« J’étais MD dans une banque, suivi une fois par semaine par un spécialiste du burnout »
J’ai passé 30 ans dans les services financiers à Wall Street. Et puis, au début de cette année, j’ai décidé que j’en avais assez. Pendant des années, je me suis levé à 6 h du matin pour prendre le train jusqu’au bureau, et j’en repartais à 8 h, 9 h ou même 11 h du soir.
Ce n’est pas un mode de vie très sain, et c’est quelque chose que je ne peux plus faire. On a des horaires de dingues. J’ai passé 50 ans ; je me voyais travailler jusqu’à 61 ans et m’écrouler d’un coup, raide mort.
Quand on est au sommet de son art dans une banque, on vit business et on respire business. Les bons jours, c’est génial ; les mauvais jours, c’est la faillite de Lehman Brothers.
Il y a des gens qui s’épanouissent tout particulièrement dans ce type d’environnement, et je suis de ceux-là. J’ai toujours aimé les défis, les jeux et les objectifs. Je suis obsessionnel et déterminé ; je veux gagner. J’ai l’habitude de faire les choses sous la pression et dans des délais précis, même si ce n’est pas vraiment indispensable.
Quand j’étais dans la banque, je voulais tellement gagner la partie que j’étais presque toujours le dernier à quitter le bureau. Les gens rentraient chez eux et moi, je restais là, à appeler les clients à l’étranger. J’ai plus progressé dans ma fonction en quelques mois que mon principal concurrent en plusieurs années. Je suis passé MD, et je suis resté grâce à mon niveau de performance.

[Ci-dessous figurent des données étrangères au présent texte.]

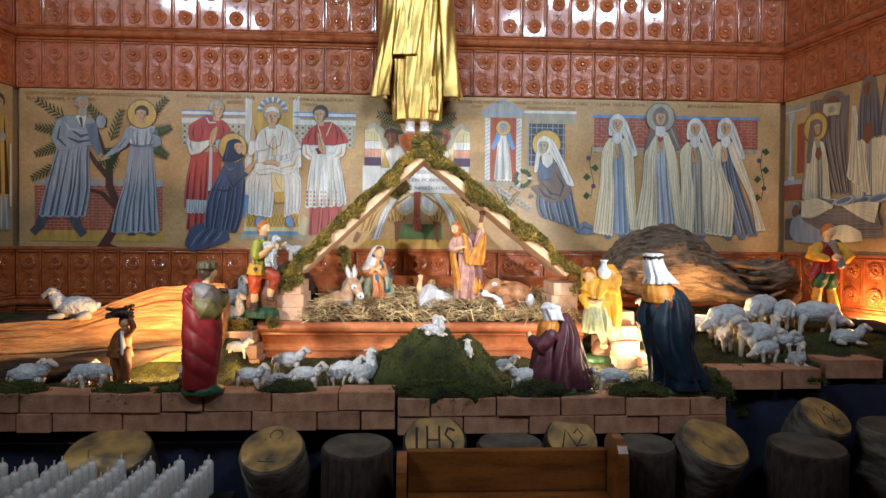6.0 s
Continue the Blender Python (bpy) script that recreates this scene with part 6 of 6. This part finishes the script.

Pourtant, je comprends aussi aujourd’hui que je présente des troubles de la personnalité. En août 2022, j’ai fait un burnout et j’ai commencé à voir un psychologue une fois par semaine. Ensemble, nous sommes arrivés à la conclusion que je ne dormais pas assez. Sitôt les bonus annoncés, j’ai démissionné.
Je suis maintenant un ancien MD de banque, en partie désintoxiqué. Détaché de la banque, je veux vivre différemment, mais je me bats toujours contre ma personnalité. J’ai déjà monté une boîte qui marche plutôt bien, et je lutte contre la tentation de la faire grandir. Je n’ai pas besoin de plus d’argent.
Suivre une thérapie m’a fait prendre conscience à quel point je peux être obsessionnel et déterminé, et j’essaie de me sevrer de tout ça. Quand on part en vacances, mon épouse lit un roman alors que moi, je pense travail et je lis travail. Je ne sais pas ne rien faire, et je vois maintenant que c’est un défaut de caractère. Il m’est bien plus difficile de me détendre qu’il n’y paraît.